Common mistakes people make when estimating benefits
- Using current salary instead of average indexed earnings
- Ignoring the 35-year rule
- Forgetting that claiming at 62 reduces benefits
- Assuming all lifetime earnings count, even above the annual wage cap
- Overlooking delayed retirement credits between full retirement age and 70
- Not checking their earnings record for missing or incorrect years
How accurate are online Social Security calculators?
Online tools can be very useful, but their precision depends on the quality of the data entered. A simple calculator, including the one above, can provide a strong educational estimate by applying the main formula structure. However, the most accurate estimate will usually come from your personal Social Security record, because it includes the exact earnings credited to you by year. It also reflects official wage indexing and the SSA’s detailed month-specific adjustment rules.

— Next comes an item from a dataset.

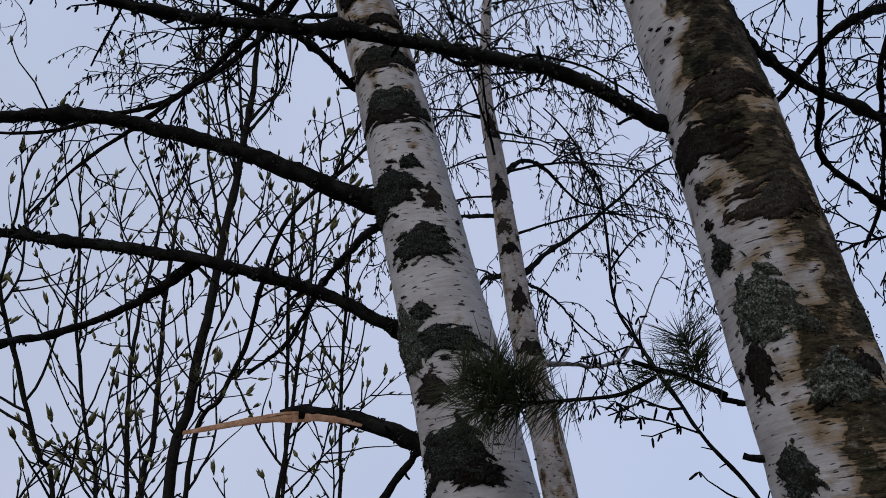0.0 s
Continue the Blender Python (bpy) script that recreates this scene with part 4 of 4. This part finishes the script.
def shrub_stem(shrub, ctrl, r0, r1, seed, per_metre, length, z_from):
    ob = limb(shrub, ctrl, r0, r1, mat=shrub_mat, sides=10, rough=0.08, seed=seed, name="stem", first=0.0)
    rng = np.random.default_rng(seed)
    p = spline(ctrl, 0.02)
    p = p[p[:, 2] > z_from]
    t = frames_along(p)[0]
    wood, leaves = Bunch(), Bunch()
    for _ in range(int(0.5 * per_metre * len(p) * 0.02) + 2):
        i = rng.integers(0, len(p))
        side = unit(np.cross(t[i], rng.normal(0, 1, 3)))
        shoot(wood, leaves, p[i], t[i] * 0.8 + side * 1.0 + np.array([0, 0, 0.1]), length * rng.uniform(0.6, 1.6), 0.0052, rng, 1)
    shoot(wood, leaves, p[-1], t[-1], length, r1 * 0.8, rng, 1)
    wood.link("shoot_spray", shrub_mat, ob, "thin upright brown shoots")
    leaves.link("leaf_bud_spray", leaf_mat, ob, "bursting olive-green leaf buds")
    return ob


sallow = root("sallow_shrub", (-1.0, 3.2, 0), "many-stemmed shrub with bursting olive-green leaf buds", "shrub")
FOOT = [(-1.02, 3.15, -0.05), (-1.0, 3.05, 1.0)]
shrub_stem(sallow, FOOT + [(-0.911, 2.696, 2.075), (-0.844, 2.617, 2.365), (-0.789, 2.570, 2.663), (-0.744, 2.563, 2.967), (-0.701, 2.564, 3.271), (-0.664, 2.548, 3.576)] + [(-0.65, 2.58, 3.95), (-0.63, 2.55, 4.3)], 0.033, 0.010, 301, 11, 0.5, 1.9)
shrub_stem(sallow, [(-1.15, 3.35, -0.05), (-1.25, 3.5, 1.2)] + [(-1.363, 3.589, 2.282), (-1.323, 3.542, 2.489), (-1.304, 3.506, 2.701), (-1.292, 3.475, 2.915), (-1.280, 3.430, 3.126), (-1.256, 3.375, 3.333)] + [(-1.25, 3.38, 3.6)], 0.026, 0.009, 302, 12, 0.45, 1.9)
shrub_stem(sallow, [(-0.95, 3.3, -0.05), (-0.75, 3.4, 1.2)] + [(-0.653, 3.300, 2.165), (-0.631, 3.231, 2.320), (-0.612, 3.163, 2.477), (-0.596, 3.094, 2.633), (-0.577, 3.014, 2.783), (-0.557, 2.922, 2.926)] + [(-0.55, 2.95, 3.3)], 0.013, 0.0065, 303, 13, 0.4, 1.8)
shrub_stem(sallow, [(-0.9, 3.35, -0.05), (-0.55, 3.5, 1.2)] + [(-0.447, 3.515, 2.188), (-0.430, 3.460, 2.350), (-0.414, 3.411, 2.515), (-0.400, 3.366, 2.681), (-0.383, 3.310, 2.844), (-0.362, 3.243, 3.002)] + [(-0.34, 3.2, 3.3)], 0.013, 0.0065, 304, 13, 0.4, 1.8)
shrub_stem(sallow, [(-1.2, 3.3, -0.05), (-1.4, 3.4, 1.2)] + [(-1.496, 3.424, 2.263), (-1.512, 3.349, 2.451), (-1.540, 3.281, 2.641), (-1.565, 3.220, 2.833), (-1.573, 3.160, 3.027), (-1.566, 3.098, 3.221)] + [(-1.58, 3.05, 3.5)], 0.014, 0.0065, 305, 13, 0.45, 1.9)
shrub_stem(sallow, [(-1.1, 3.05, -0.05), (-1.22, 2.85, 1.2)] + [(-1.305, 2.685, 2.108), (-1.335, 2.613, 2.239), (-1.364, 2.542, 2.370), (-1.391, 2.470, 2.502), (-1.411, 2.398, 2.635), (-1.426, 2.325, 2.768)] + [(-1.46, 2.25, 3.0)], 0.014, 0.0065, 306, 13, 0.42, 1.8)
shrub_stem(sallow, [(-0.98, 3.1, -0.05), (-0.92, 2.9, 1.3)] + [(-0.824, 2.634, 2.210), (-0.690, 2.496, 2.355), (-0.567, 2.340, 2.489), (-0.475, 2.151, 2.606), (-0.357, 1.975, 2.717), (-0.166, 1.899, 2.835)], 0.014, 0.0065, 307, 9, 0.4, 2.0)
shrub_stem(sallow, [(-1.15, 3.1, -0.05), (-1.3, 2.9, 1.2), (-1.42, 2.7, 1.9), (-1.7, 2.5, 2.6), (-1.95, 2.4, 3.1)], 0.014, 0.0065, 309, 13, 0.42, 1.7)
shrub_stem(sallow, [(-1.05, 3.15, -0.05), (-1.12, 3.0, 1.2), (-1.1, 2.85, 1.9), (-1.12, 2.75, 2.6), (-1.05, 2.7, 3.2)], 0.014, 0.0065, 310, 12, 0.42, 1.8)
shrub_stem(sallow, [(-1.0, 3.15, -0.05), (-0.8, 3.1, 1.2), (-0.62, 3.0, 2.0), (-0.5, 2.9, 2.7), (-0.42, 2.85, 3.3)], 0.013, 0.0065, 311, 9, 0.4, 1.9)

# slim leaders that rise out of the tallest stem
shrub_stem(sallow, [(-0.701, 2.564, 3.25), (-0.74, 2.53, 3.55), (-0.775, 2.489, 3.914), (-0.787, 2.345, 4.30)], 0.0075, 0.0045, 312, 3, 0.22, 3.4)
shrub_stem(sallow, [(-0.69, 2.56, 3.35), (-0.70, 2.58, 3.60), (-0.72, 2.592, 3.806), (-0.731, 2.468, 4.20)], 0.0070, 0.0042, 313, 3, 0.20, 3.5)
shrub_stem(sallow, [(-0.664, 2.548, 3.55), (-0.60, 2.60, 3.70), (-0.56, 2.631, 3.84), (-0.56, 2.51, 4.22)], 0.0065, 0.0042, 314, 3, 0.20, 3.6)
shrub_stem(sallow, [(-0.664, 2.548, 3.50), (-0.57, 2.58, 3.68), (-0.503, 2.573, 3.893), (-0.497, 2.435, 4.30)], 0.0065, 0.0042, 315, 3, 0.22, 3.6)
shrub_stem(sallow, [(-0.74, 2.563, 2.98), (-0.82, 2.58, 3.35), (-0.859, 2.597, 3.745), (-0.883, 2.483, 4.15)], 0.0070, 0.0042, 316, 3, 0.22, 3.2)

# ---- pine with long-needled sprays, a bare sapling ----
def needles(parent, ctrl, density, length, seed, from_share=0.0):
    """Paired stiff needles all round a spray, leaning towards its tip."""
    rng = np.random.default_rng(seed)
    p = spline(ctrl, 0.004)
    p = p[int(len(p) * from_share):]
    t = frames_along(p)[0]
    tuft = Bunch()
    for _ in range(int(density * 0.55)):
        f = rng.uniform(0, 1) ** 0.7
        i = min(len(p) - 1, int(f * len(p)))
        side = unit(np.cross(t[i], rng.normal(0, 1, 3)))
        way = unit(t[i] * rng.uniform(0.1, 1.0) + side + np.array([0, 0, 0.1]))
        for _ in range(2):
            w = unit(way + rng.normal(0, 0.09, 3))
            l = length * rng.uniform(0.7, 1.1)
            bend = rng.normal(0, 0.05, 3)
            q = [p[i], p[i] + w * l * 0.5 + bend * l * 0.3, p[i] + w * l + bend * l]
            tuft.tube(q, [0.00085, 0.0008, 0.0003], 3)
    return tuft.link("needle_tuft", needle_mat, parent, "stiff dark green pine needles")


pine = root("pine_tree", (4.7, 1.5, 0), "pine reaching in with dark long-needled sprays", "pine tree")
limb(pine, [(4.7, 1.5, -0.1), (4.7, 1.5, 2.0), (4.72, 1.5, 4.2), (4.75, 1.5, 6.5)], 0.10, 0.05, sides=20, rough=0.12, seed=401, name="trunk", first=0.0)
low = limb(pine, [(4.7, 1.5, 1.50), (2.6, 1.95, 1.70), (1.3, 1.78, 1.84)] + [(0.643, 1.488, 1.891), (0.594, 1.456, 1.904), (0.544, 1.424, 1.915), (0.496, 1.391, 1.928), (0.445, 1.360, 1.934), (0.395, 1.328, 1.942)], 0.016, 0.0045, sides=10, rough=0.2, seed=402, first=0.0)
needles(low, [(0.545, 1.415, 1.925), (0.53, 1.40, 1.945), (0.515, 1.385, 1.985), (0.51, 1.38, 2.0)], 180, 0.086, 403)
needles(low, [(0.60, 1.43, 1.905), (0.54, 1.40, 1.92), (0.47, 1.375, 1.925)], 80, 0.075, 404)
needles(low, [(0.52, 1.40, 1.92), (0.47, 1.37, 1.93), (0.43, 1.35, 1.935)], 70, 0.065, 412)
side_spray = limb(pine, [(0.444, 1.381, 1.927), (0.381, 1.374, 1.902), (0.314, 1.359, 1.891), (0.248, 1.342, 1.884), (0.183, 1.320, 1.882), (0.125, 1.287, 1.901)] + [(0.085, 1.27, 1.92)], 0.0042, 0.003, sides=8, rough=0.2, seed=405, first=0.0)
needles(side_spray, [(0.444, 1.381, 1.927), (0.381, 1.374, 1.902), (0.314, 1.359, 1.891), (0.248, 1.342, 1.884), (0.183, 1.320, 1.882), (0.125, 1.287, 1.901)] + [(0.085, 1.27, 1.92)], 330, 0.092, 406, 0.4)
needles(side_spray, [(0.20, 1.32, 1.88), (0.16, 1.30, 1.905), (0.135, 1.285, 1.95)], 200, 0.092, 407)
needles(side_spray, [(0.21, 1.33, 1.88), (0.19, 1.31, 1.90), (0.185, 1.295, 1.93)], 150, 0.09, 413)
needles(side_spray, [(0.19, 1.32, 1.88), (0.14, 1.29, 1.875), (0.10, 1.27, 1.86)], 200, 0.092, 414)
needles(side_spray, [(0.445, 1.374, 1.924), (0.40, 1.37, 1.905), (0.37, 1.365, 1.90)], 44, 0.05, 408)
high = limb(pine, [(4.71, 1.5, 3.1), (3.2, 1.1, 3.06), (2.0, 0.80, 3.05), (1.45, 0.70, 3.07), (1.221, 0.714, 3.092), (1.183, 0.733, 3.106), (1.149, 0.756, 3.119), (1.097, 0.768, 3.152), (1.043, 0.776, 3.187), (0.964, 0.794, 3.229)], 0.013, 0.0026, sides=10, rough=0.2, seed=409, first=0.0)
needles(high, [(1.149, 0.756, 3.119), (1.12, 0.765, 3.14), (1.097, 0.768, 3.152)], 150, 0.075, 440)
needles(high, [(1.125, 0.762, 3.135), (1.08, 0.77, 3.162), (1.043, 0.776, 3.187)], 150, 0.08, 441)
needles(high, [(1.08, 0.77, 3.162), (1.02, 0.78, 3.20), (0.99, 0.788, 3.215)], 60, 0.07, 442)
needles(high, [(1.17, 0.74, 3.11), (1.14, 0.77, 3.135), (1.12, 0.80, 3.15)], 90, 0.07, 443)
upper_spray = limb(pine, [(1.30, 0.703, 3.082), (1.306, 0.79, 3.20), (1.312, 0.76, 3.27), (1.307, 0.698, 3.313), (1.313, 0.648, 3.336)], 0.007, 0.003, sides=8, rough=0.2, seed=444, first=0.0)
needles(upper_spray, [(1.309, 0.77, 3.24), (1.312, 0.745, 3.28), (1.305, 0.71, 3.305)], 110, 0.075, 445)
needles(upper_spray, [(1.312, 0.76, 3.27), (1.307, 0.698, 3.313), (1.313, 0.648, 3.336)], 160, 0.075, 446)


sapling = root("sapling", (1.0, 1.75, 0), "thin bare dark sapling behind the leaning birch", "sapling")
limb(sapling, [(1.05, 1.85, -0.05), (0.9, 1.7, 0.9), (0.72, 1.55, 1.5)] + [(0.642, 1.570, 1.728), (0.582, 1.580, 1.839), (0.534, 1.597, 1.953), (0.492, 1.613, 2.070), (0.458, 1.614, 2.190), (0.464, 1.592, 2.313)] + [(0.46, 1.53, 2.45)], 0.009, 0.0028, twigs=7, reach=0.2, droop=-0.1, level=1, sides=8, seed=420, name="stem", first=0.5)


# ---- hanging catkins, each one its own piece ----
def catkin_mesh(length, width):
    """A worm-like catkin that hangs from its top, with a beaded surface."""
    b = Bunch()
    n = 12
    z = np.linspace(0, -length, n)
    p = np.stack([0.10 * length * np.sin(z / length * 2.6), 0.05 * length * np.sin(z / length * 4.0), z], 1)
    r = width * np.sin(np.linspace(0.35, math.pi - 0.25, n)) ** 0.5 * (1 + 0.12 * np.cos(np.arange(n) * math.pi))
    b.tube(p, r, 7)
    m = bpy.data.meshes.new("catkin")
    m.from_pydata([tuple(v) for v in np.vstack(b.v)], [], b.f)
    m.materials.append(bud_mat)
    m.polygons.foreach_set("use_smooth", [True] * len(m.polygons))
    return m


CATKIN_SHAPES = [catkin_mesh(0.05, 0.0042), catkin_mesh(0.062, 0.0045), catkin_mesh(0.04, 0.0038)]


def hang_catkins(parent, ctrl, count, seed, below=0.10):
    """Pairs of catkins on short stalks under a branch."""
    rng = np.random.default_rng(seed)
    p = spline(ctrl, 0.02)
    stalks = Bunch()
    for _ in range(count):
        q = p[rng.integers(len(p) // 6, len(p))] + np.array([0, 0, -0.01])
        tip = q + np.array([rng.normal(0, 0.04), rng.normal(0, 0.04), -rng.uniform(0.03, below)])
        stalks.tube([q, (q + tip) / 2 + rng.normal(0, 0.008, 3), tip], [0.0016, 0.0013, 0.001], 4)
        for k in range(rng.integers(1, 4)):
            ob = new("catkin", CATKIN_SHAPES[rng.integers(0, 3)])
            ob.parent = parent
            ob.location = tip
            ob.rotation_euler = (rng.normal(0, 0.4), rng.normal(0, 0.4), rng.uniform(0, 6.28))
    stalk = stalks.link("catkin_stalk", twig_mat, parent)
    stalk.location = (0, 0, 0)


hang_catkins(branch_ld, [(-0.255, 1.777, 3.742), (-0.544, 1.719, 3.802), (-0.833, 1.655, 3.857), (-1.120, 1.590, 3.914), (-1.377, 1.492, 4.033), (-1.625, 1.384, 4.164)], 11, 501)
hang_catkins(branch_lg, [(-0.562, 1.933, 4.630), (-0.623, 2.256, 4.867), (-0.687, 2.592, 5.083), (-0.754, 2.952, 5.256), (-0.863, 3.329, 5.354), (-0.998, 3.706, 5.419)], 7, 502, 0.06)
hang_catkins(branch_lf, [(-0.509, 1.876, 4.552), (-0.751, 2.060, 4.624), (-0.966, 2.284, 4.629), (-1.184, 2.503, 4.583), (-1.379, 2.744, 4.558), (-1.572, 2.988, 4.590)], 8, 503)
hang_catkins(branch_le, [(-0.489, 1.915, 4.609), (-0.853, 2.107, 4.773), (-1.252, 2.294, 4.830), (-1.645, 2.479, 4.921), (-2.018, 2.663, 5.079), (-2.391, 2.816, 5.269)], 7, 504)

For that reason, anyone serious about retirement planning should compare calculator results with the estimate in a personal my Social Security account. It is also smart to review your earnings history every year or two to make sure employers reported wages correctly. Even one missing high-earning year can affect your long-run benefit.
Practical ways to increase your future Social Security benefit
- Work at least 35 years in covered employment if possible.
- Increase earnings in years that may replace lower earning years in your top 35.
- Delay claiming if your health, work plans, and household finances support it.
- Check your earnings record regularly for errors.
- Coordinate claiming decisions with a spouse when applicable.
Bottom line
If you have been wondering, how is my Social Security amount calculated, the answer comes down to a structured but manageable process. Social Security reviews your covered earnings, indexes them, picks your highest 35 years, calculates your Average Indexed Monthly Earnings, applies bend points to produce your Primary Insurance Amount, and then adjusts that amount based on the age you claim benefits. Lower earners get a higher replacement rate on the first part of income, while higher earners still benefit but at lower replacement percentages on upper earnings tiers.
The biggest levers you can control are your years worked, your reported earnings record, and your claiming age. If you want the best estimate possible, use your personal SSA records and compare different retirement ages before filing. A well-timed claiming decision can change your monthly income for life.